* TO DO:
Your task is to quote, unchanged, only the lines from the one with "a thing with" through the one with "radians(degrees), 0.01, 5000", both ends included.
_ _ _ _
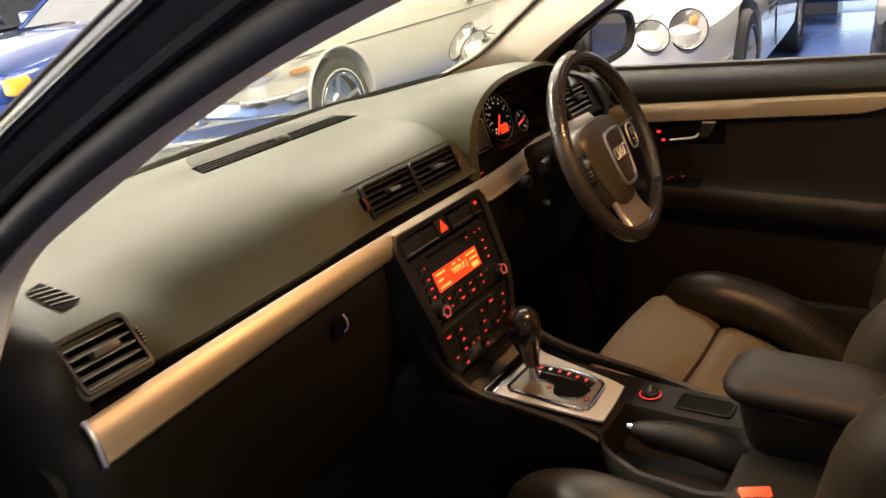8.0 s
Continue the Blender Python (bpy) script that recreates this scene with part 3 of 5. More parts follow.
def across(t, u, lift):
    """A point of the outlet: t from the windscreen end to the cabin end, u across."""
    a = Vector(DMC[0]).lerp(Vector(DMC[3]), t)
    b = Vector(DMC[1]).lerp(Vector(DMC[2]), t)
    q = a.lerp(b, u)
    return Vector((q.x, q.y, pad_z(q.x, q.y) + lift))


dm = part("side_demister", loft([[across(t / 8, u / 4, 0.0024) for u in range(5)] for t in range(9)], False, False), "void", dashboard, "slanted black demister outlet")
for k in range(5):
    t = (k + 0.9) / 5.8
    pts = [across(min(1, max(0, t - 0.11 + 0.22 * u / 4)), u / 4, 0.0031) for u in range(5)]
    part("fin", sweep(pts, rounded(0.0018, 0.0010, 0.0004)), "slat", dm)

# ---- instrument binnacle ----
HX, HZ = 0.342, 0.885


def arch(y, half, top, n=28, base=HZ, tuck=0.0):
    out = []
    for i in range(n + 1):
        a = math.pi * i / n
        c, s = -math.cos(a), math.sin(a)
        out.append(Vector((HX + half * math.copysign(abs(c) ** 0.72, c) + (tuck * (1 - s) ** 0.8 if c < 0 else 0.0), y, base + (top - base) * abs(s) ** 0.72)))
    return out


hood_out = [arch(0.050, 0.205, 1.027, tuck=0.027), arch(0.036, 0.2095, 1.034, tuck=0.026), arch(0.043, 0.2155, 1.0400, tuck=0.017), arch(0.10, 0.222, 1.040), arch(0.17, 0.230, 1.030), arch(0.24, 0.242, 1.012), arch(0.31, 0.264, 0.992), arch(0.36, 0.275, 0.975)]
part("instrument_hood", loft(hood_out, False, False), "dash", dashboard, "grey hood over the instruments")
part("hood_lining", loft([arch(0.049, 0.206, 1.0265, tuck=0.027), arch(0.09, 0.196, 1.005, tuck=0.022), arch(0.17, 0.188, 0.985, tuck=0.02)], False, False), "black", dashboard)
cl = pose(0.362, 0.150, 0.925, -18)
cluster = part("instrument_panel", slab(rounded(0.375, 0.135, 0.05, 6), 0.006, cl @ pose(-0.018, 0, 0)), "gloss_black", dashboard, "black instrument cluster")


def dial(x, z, r, sweep_from, n, needle):
    m = cl @ pose(x, -0.006, z)
    d = part("dial", lathe([(0.0, 0.0), (r, 0.0), (r, 0.002), (0.0, 0.002)], 32, m @ pose(0, 0, 0, 90)), "void", cluster, "round dial with white marks")
    part("dial_ring", sweep([m @ Vector((r * math.cos(a), -0.003, r * math.sin(a))) for a in np.linspace(0, 2 * math.pi, 36)[:-1]], oval(0.0012, 0.0012, 6), (0, -1, 0.3), loop=True), "tab_metal", d)
    for k in range(n):
        a = radians(sweep_from - 270 * k / (n - 1))
        part("mark", box(-0.0040 if k % 2 == 0 else -0.0015, 0.0025, -0.0008, 0, -0.0007, 0.0007, m=m @ pose(0.8 * r * math.cos(a), -0.0025, 0.8 * r * math.sin(a), 0, -math.degrees(a))), "dial_white", d)
        if k % 2 == 0:
            part("numeral", box(-0.0028, 0.0028, -0.0008, 0, -0.0016, 0.0016, 0, m=m @ pose(0.62 * r * math.cos(a), -0.0025, 0.6 * r * math.sin(a))), "dial_white", d)
    a = radians(needle)
    part("needle", box(-0.004, r * 0.82, -0.0012, 0.0, -0.0013, 0.0013, m=m @ pose(0, -0.005, 0, 0, -needle)), "needle", d, "red needle")
    return m


sp = dial(0.055, 0.002, 0.049, 225, 17, 232)
part("odometer", box(-0.010, 0.020, -0.001, 0.0, -0.034, -0.016, m=sp @ pose(0, -0.003, 0)), "screen", cluster, "red odometer window")
dial(-0.112, 0.002, 0.049, 225, 17, 225)
dial(0.135, -0.025, 0.022, 200, 7, 190)
dial(-0.175, -0.025, 0.022, 200, 7, 190)
part("driver_display", slab(rounded(0.044, 0.050, 0.003), 0.002, cl @ pose(-0.027, -0.007, -0.016)), "grey_screen", cluster, "blank grey driver display")
part("display_frame", slab(rounded(0.050, 0.060, 0.003), 0.003, cl @ pose(-0.027, -0.0065, -0.016), hole=rounded(0.0475, 0.0575, 0.003)), "bright", cluster)
part("cluster_sill", loft([[Vector((x, y, z)) for x in np.linspace(0.135, 0.545, 12)] for y, z in ((0.05, 0.880), (0.045, 0.892), (0.06, 0.896), (0.14, 0.870))], False, False), "dash_low", dashboard)
for k in range(2):
    part("warning_light", box(-0.004, 0.004, -0.001, 0.001, -0.002, 0.002, m=pose(0.168 + 0.012 * k, 0.046, 0.889)), "dim_red", cluster)

# ---- steering wheel and column ----
wheel = thing("steering_wheel", "black leather steering wheel with silver-edged airbag pad", "steering wheel", at=pose(0.3275, -0.129, 0.905, -21.9, 0, 2.4))
R = 0.1634
ARC = np.linspace(0, 2 * math.pi, 73)[:-1]


def rim_r(a):
    """Thickness of the rim: fuller where the thumbs lie."""
    return 1.0 + 0.10 * math.exp(-((math.degrees(a) - 38) / 16) ** 2) + 0.10 * math.exp(-((math.degrees(a) - 142) / 16) ** 2)


rimpath = [Vector((R * math.cos(a), 0.0, R * math.sin(a))) for a in ARC]
part("rim", sweep(rimpath, oval(0.0138, 0.0150, 14), (0, 1, 0), loop=True, scales=[rim_r(a) for a in ARC]), "leather_rim", wheel, "black leather rim, glossy with wear")
for lo_, hi_ in ((-40, 22), (158, 220)):
    seg = [Vector((R * math.cos(radians(q)), 0.0, R * math.sin(radians(q)))) for q in np.linspace(lo_, hi_, 20)]
    part("grip_leather", sweep(seg, oval(0.0142, 0.0154, 14), (0, 1, 0), cap=False), "perforated", wheel, "dimpled leather grip")
    for q in (seg[0], seg[-1]):
        d = q.normalized()
        part("grip_seam", sweep([q + d * 0.0145 * math.cos(a) + Vector((0, 0.0157 * math.sin(a), 0)) for a in np.linspace(0, 2 * math.pi, 17)[:-1]], oval(0.0007, 0.0007, 5), (-d.z, 0.0, d.x), loop=True), "black", wheel)
part("rim_seam", sweep([p * 0.922 + Vector((0, -0.006, 0)) for p in rimpath], oval(0.0011, 0.0011, 5), (0, 1, 0), loop=True), "black", wheel)
padout = [(-0.088, 0.022), (-0.082, 0.040), (-0.060, 0.050), (0.0, 0.054), (0.060, 0.050), (0.082, 0.040), (0.088, 0.022), (0.084, -0.020), (0.066, -0.066), (0.044, -0.098), (0.024, -0.110), (0.0, -0.113), (-0.024, -0.110), (-0.044, -0.098), (-0.066, -0.066), (-0.084, -0.020)]
padout = [(v.x, v.y) for v in resample(padout + padout[:1], 56)[:-1]]


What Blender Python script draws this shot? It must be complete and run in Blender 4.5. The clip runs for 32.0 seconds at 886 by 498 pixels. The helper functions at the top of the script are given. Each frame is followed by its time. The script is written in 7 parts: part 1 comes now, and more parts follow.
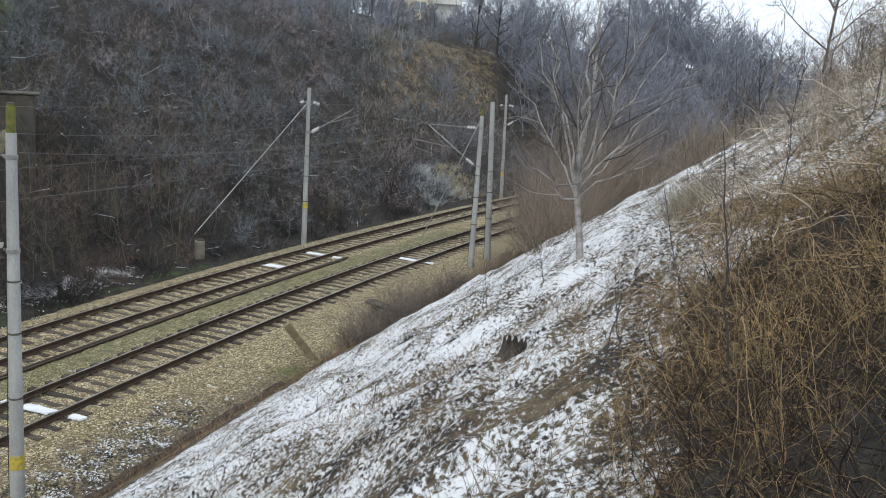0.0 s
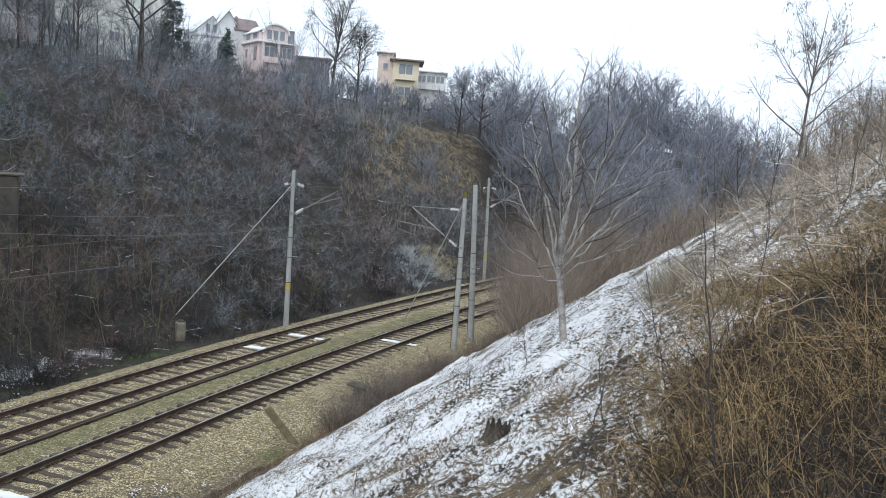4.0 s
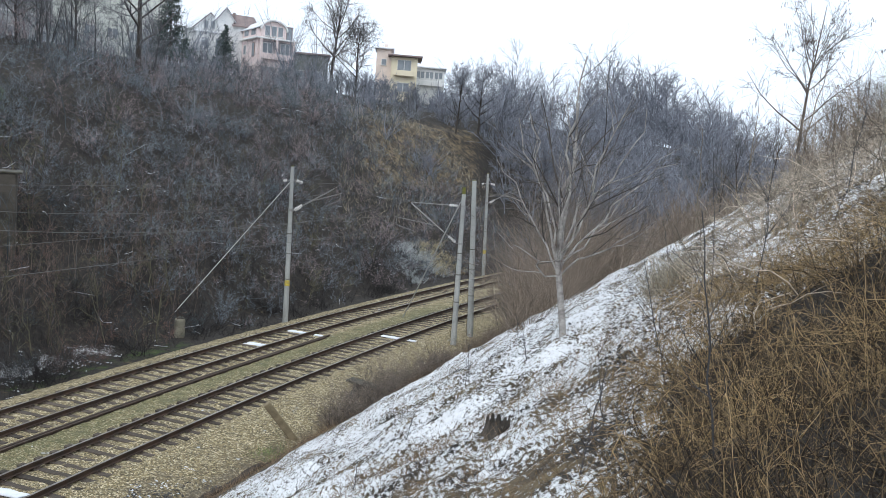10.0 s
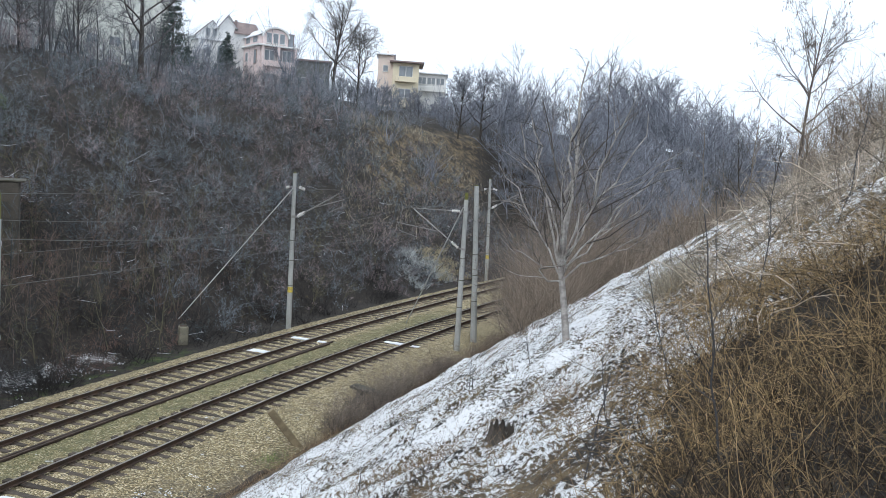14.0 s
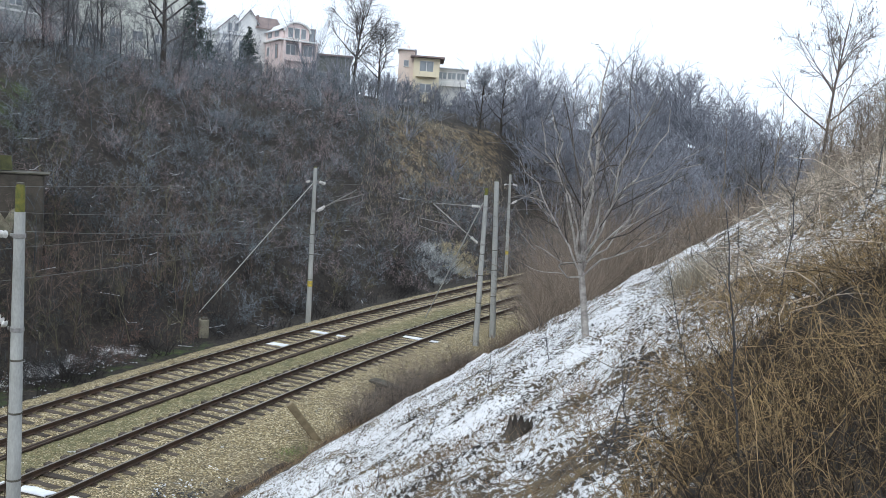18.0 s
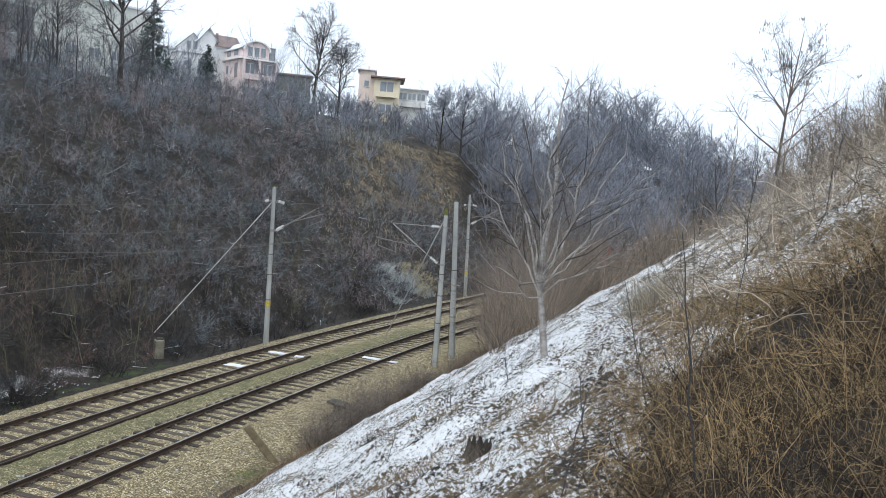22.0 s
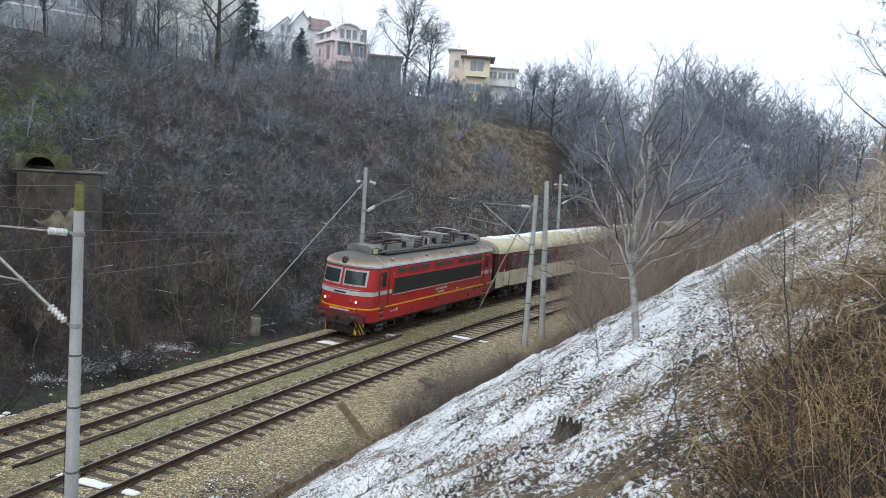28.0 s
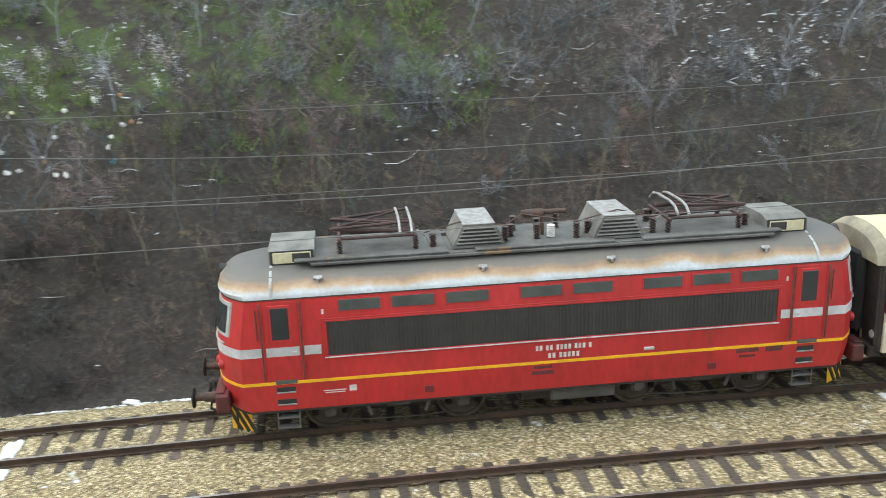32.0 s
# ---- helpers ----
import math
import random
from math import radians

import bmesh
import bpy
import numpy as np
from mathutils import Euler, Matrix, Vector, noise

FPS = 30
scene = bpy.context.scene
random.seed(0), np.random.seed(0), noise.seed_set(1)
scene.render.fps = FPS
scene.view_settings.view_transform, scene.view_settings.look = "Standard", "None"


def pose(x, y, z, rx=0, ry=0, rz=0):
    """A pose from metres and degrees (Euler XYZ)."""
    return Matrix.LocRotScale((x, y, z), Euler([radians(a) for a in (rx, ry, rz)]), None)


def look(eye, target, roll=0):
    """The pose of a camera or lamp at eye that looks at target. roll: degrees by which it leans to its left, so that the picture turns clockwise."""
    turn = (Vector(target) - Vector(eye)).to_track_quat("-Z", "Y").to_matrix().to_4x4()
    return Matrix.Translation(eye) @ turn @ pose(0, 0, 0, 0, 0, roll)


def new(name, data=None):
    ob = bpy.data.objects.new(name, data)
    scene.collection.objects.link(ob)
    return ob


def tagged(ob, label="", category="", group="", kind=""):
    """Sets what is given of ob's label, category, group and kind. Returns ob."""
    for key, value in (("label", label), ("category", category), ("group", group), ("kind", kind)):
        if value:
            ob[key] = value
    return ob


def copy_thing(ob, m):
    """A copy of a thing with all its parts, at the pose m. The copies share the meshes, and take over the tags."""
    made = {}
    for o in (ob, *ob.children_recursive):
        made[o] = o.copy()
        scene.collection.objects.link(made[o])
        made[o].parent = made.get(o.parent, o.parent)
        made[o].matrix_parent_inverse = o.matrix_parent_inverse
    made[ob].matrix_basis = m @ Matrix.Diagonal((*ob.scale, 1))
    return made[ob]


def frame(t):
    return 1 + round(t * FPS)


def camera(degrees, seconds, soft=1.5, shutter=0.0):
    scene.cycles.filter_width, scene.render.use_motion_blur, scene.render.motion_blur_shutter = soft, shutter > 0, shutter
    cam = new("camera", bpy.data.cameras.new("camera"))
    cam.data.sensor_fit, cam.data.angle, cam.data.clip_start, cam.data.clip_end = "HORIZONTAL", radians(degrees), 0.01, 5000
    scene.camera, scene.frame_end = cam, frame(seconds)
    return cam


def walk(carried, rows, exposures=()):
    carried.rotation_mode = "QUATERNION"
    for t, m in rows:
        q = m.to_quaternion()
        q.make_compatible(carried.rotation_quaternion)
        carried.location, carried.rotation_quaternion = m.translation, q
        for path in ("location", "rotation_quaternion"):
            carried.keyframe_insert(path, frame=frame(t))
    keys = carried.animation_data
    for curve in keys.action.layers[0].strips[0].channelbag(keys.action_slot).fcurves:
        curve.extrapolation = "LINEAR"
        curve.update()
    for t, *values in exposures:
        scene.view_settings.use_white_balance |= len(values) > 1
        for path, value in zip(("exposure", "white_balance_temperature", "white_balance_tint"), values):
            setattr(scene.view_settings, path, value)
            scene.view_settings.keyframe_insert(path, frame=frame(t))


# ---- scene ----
cam = camera(52.9, 32.0, soft=0.6, shutter=0.25)
EYE = (0.0, 0.0, 9.09)

# seconds, and the turn of the hand-held camera in degrees
TURNS = (
    (0, 79.17, -4.17, -2.95), (0.5, 81.40, -4.10, -4.29), (1, 83.29, -4.55, -4.62), (1.5, 83.49, -4.92, -4.62),
    (2, 83.67, -5.08, -4.55), (2.5, 83.86, -4.95, -4.34), (3, 84.06, -4.84, -4.15), (3.5, 84.26, -4.62, -4.06),
    (5.5, 84.93, -4.19, -4.02), (6, 84.83, -4.24, -4.09), (6.5, 84.82, -4.39, -4.21), (7, 84.74, -4.38, -4.34),
    (7.5, 84.74, -4.37, -4.40), (8, 84.67, -4.37, -4.39), (8.5, 84.57, -4.20, -4.35), (9, 84.45, -4.03, -4.24),
    (9.5, 84.32, -4.33, -4.10), (10, 84.23, -4.23, -4.09), (10.5, 84.28, -4.22, -4.09), (11, 84.40, -4.26, -4.10),
    (11.5, 84.45, -4.23, -4.11), (12, 84.56, -4.25, -4.15), (12.5, 84.72, -4.37, -4.27), (13, 84.77, -4.36, -4.29),
    (13.5, 84.70, -3.87, -4.17), (14, 84.58, -3.85, -3.95), (14.5, 84.41, -3.87, -3.76), (16.5, 84.24, -3.86, -2.98),
    (17, 84.13, -4.10, -2.79), (17.5, 84.15, -4.23, -2.78), (18, 84.18, -4.09, -2.66), (18.5, 84.34, -4.00, -2.57),
    (19, 84.59, -4.26, -2.55), (19.5, 84.79, -4.34, -2.86), (20, 84.82, -4.39, -3.28), (20.5, 84.94, -4.57, -4.01),
    (21, 85.06, -4.55, -4.66), (21.5, 85.32, -4.48, -5.06), (22, 85.67, -4.52, -5.24), (22.5, 86.01, -4.48, -5.26),
    (23, 86.17, -4.39, -5.28), (23.5, 86.16, -4.30, -5.24), (24, 86.04, -4.41, -5.07), (24.5, 85.82, -4.51, -4.95),
    (26.5, 84.97, -3.99, -4.36), (27, 84.84, -4.24, -3.92), (27.5, 84.49, -4.18, -2.56), (28, 83.94, -4.05, 0.54),
    (28.5, 83.39, -4.02, 3.50), (29, 82.81, -3.77, 7.70), (29.5, 81.98, -3.43, 12.62), (30, 80.99, -2.68, 19.54),
    (30.5, 78.55, -1.60, 31.30), (31, 76.42, -0.77, 42.18), (31.5, 75.70, 0.27, 52.73), (32, 75.55, 2.12, 64.82),
)
EXPOSURES = ((0.0, 0.06, 6650, 10), (1.5, 0.16, 6450, 10), (29.0, 0.18, 6450, 10), (30.0, 0.38, 6550, 9), (31.0, 0.68, 6800, 7), (32.0, 1.0, 6900, 6))
walk(cam, [(t, pose(*EYE, a, b, c)) for t, a, b, c in TURNS], EXPOSURES)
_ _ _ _
* ANSWER TO THE TASK:
    """A copy of a thing with all its parts, at the pose m. The copies share the meshes, and take over the tags."""
    made = {}
    for o in (ob, *ob.children_recursive):
        made[o] = o.copy()
        scene.collection.objects.link(made[o])
        made[o].parent = made.get(o.parent, o.parent)
        made[o].matrix_parent_inverse = o.matrix_parent_inverse
    made[ob].matrix_basis = m @ Matrix.Diagonal((*ob.scale, 1))
    return made[ob]


def frame(t):
    return 1 + round(t * FPS)


def camera(degrees, seconds, soft=1.5, shutter=0.0):
    scene.cycles.filter_width, scene.render.use_motion_blur, scene.render.motion_blur_shutter = soft, shutter > 0, shutter
    cam = new("camera", bpy.data.cameras.new("camera"))
    cam.data.sensor_fit, cam.data.angle, cam.data.clip_start, cam.data.clip_end = "HORIZONTAL", radians(degrees), 0.01, 5000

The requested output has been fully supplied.